A 16 ans, il quitte l'école pour travailler dans une usine d'abattage de volailles. Mais après 28 années de travail à la chaîne et de manutention, son corps est trop abîmé et son épaule devient inutilisable. Il est licencié.

"Ca a été les années les plus noires de ma vie. Impossible de rebondir. Je savais écrire mon nom, mon prénom et c'est tout. J'étais incapable d'écrire mon adresse. Il me fallait parfois un quart d'heure pour écrire un mot, se souvient-il. Et puis j'en avais marre de me battre, de me cacher."

Souvent, les illettrés vivent leur handicap dans la honte et utilisent des techniques de contournement subtiles pour ne pas dévoiler leurs difficultés. "Quand je devais me déplacer en voiture, j'attendais d'être à 25 km de chez moi pour demander mon chemin et avouer que je ne savais pas lire", reconnaît-t-il.

Dans son entourage, peu suspectent son problème, qu'il cache même un temps à sa femme et ses enfants avant d'oser franchir le pas et s'inscrire à des cours de lecture.

Xavier Péron est écrivain public au sein de l'association Aidema ("Aide aux démarches administratives") à Paris (XIXe). Il s'occupe souvent de personnes illettrées, voire totalement analphabètes, qui ont besoin d'aide pour lire un courrier, contester une contravention ou faire une demande de logement.

"La première fois qu'ils viennent, certains sont intimidés, ils portent une souffrance par rapport à leurs problèmes. Beaucoup font un complexe d'infériorité. En fait, ils cherchent tout simplement à être considérés, traités d'égal à égal", déclare-t-il.

Avec son association, il tente de rendre les gens plus autonomes et leur redonner confiance en organisant des initiations à internet ou des visites culturelles.

"Dans la société, les illettrés sont la catégorie la plus défavorisée et la moins respectée", constate Jean-René, dépité.

Pourtant, contrairement aux idées reçues, plus de la moitié (57%) ont un emploi et environ 8% des personnes qui travaillent sont illettrées, selon l'Insee.

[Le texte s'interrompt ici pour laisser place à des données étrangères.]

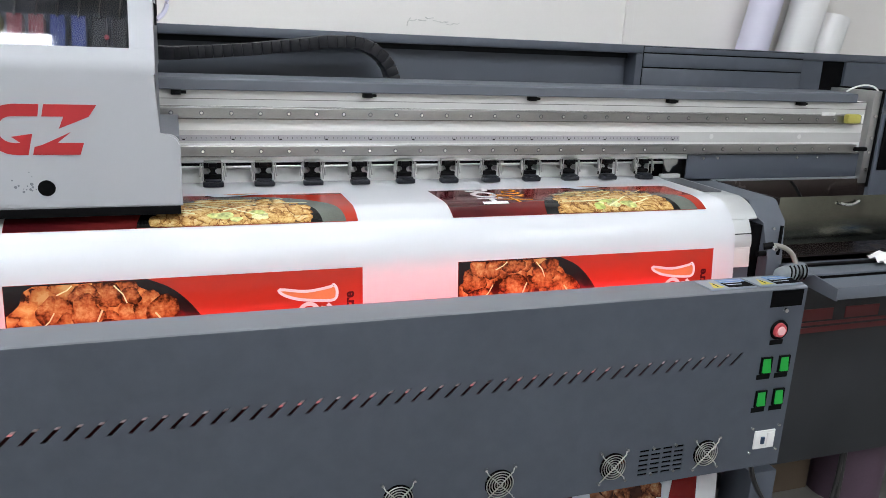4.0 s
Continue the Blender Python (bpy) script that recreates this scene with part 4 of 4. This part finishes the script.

"J'ai passé un demi-siècle sans savoir lire, déclare-t-il. Je me suis dit, +un jour, je serai le porte-parole des illettrés+." C'est ainsi qu'en 2003, il crée l'association de lutte contre l'illettrisme, Addeski, basée à Morlaix (Finistère). Aujourd'hui, il souhaite écrire une autobiographie pour raconter son parcours.